From the stack trace it looks like apache is choking on a read from zisofs decompression. Are you mounting a iso file or have a CD/DVD in your drive?

This is most likely a bug in the upstream kernel.

Re: Oops with "PAX: suspicious general protection fault"

PostPosted: Wed May 18, 2011 3:12 pm
by moseleymark
The zisofs_uncompress_block bit is especially puzzling to me. We don't have any CDs or any ISO images mounted on these boxes. The only filesystem types that we have mounted are these:

# cat /proc/mounts | awk '{ print $3 }' | sort -u
cgroup
devpts
devtmpfs
ext3
ext4
nfs
proc
rootfs
sysfs
tmpfs

Nothing ISO-ish there. Looking at objdump of vmlinux, it agrees that zisofs_uncompress_block is at that address, 00200040 (as does System.map).

Re: Oops with "PAX: suspicious general protection fault"

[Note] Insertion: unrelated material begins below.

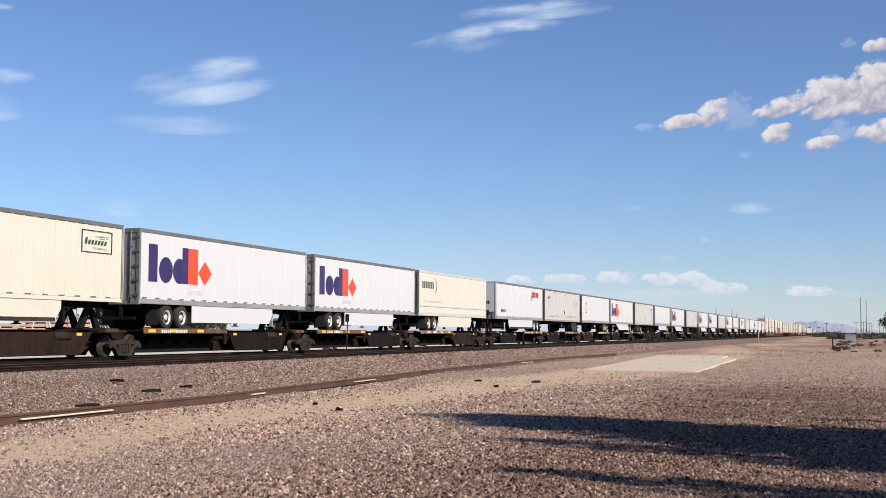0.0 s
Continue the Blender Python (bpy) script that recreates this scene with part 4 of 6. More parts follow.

PostPosted: Fri May 20, 2011 4:03 am
by PaX Team
moseleymark wrote:Dunno if this is related to PAX or just PAX reporting an exception coming up from the kernel.
that's a good question, i can't tell it from this log. what happened was that during fork and copying some address space management related data the kernel dereferenced an invalid pointer (as in, it didn't point to kernel space, i guess you had UDEREF on). now where that pointer came from is something i don't know. do you have indentical/similar machines running the same kernel/workload? do you see the problem manifest there too (just trying to find out if it could be a hw related problem)? what is your kernel config (at least the PaX bits)? can you tell when this problem began to show up (provided you ran this workload with earlier kernels)? in any case, updating to a newer kernel won't hurt ;).
so I'm not sure where that one address (0x1200011) is coming from or why it's not decoded.
the backtrace code will decode anything that looks like a code address, regardless of the frame pointer (the '?' indicates these unreliable 'addresses'). since you have KERNEXEC enabled, low values all look like potential code addresses.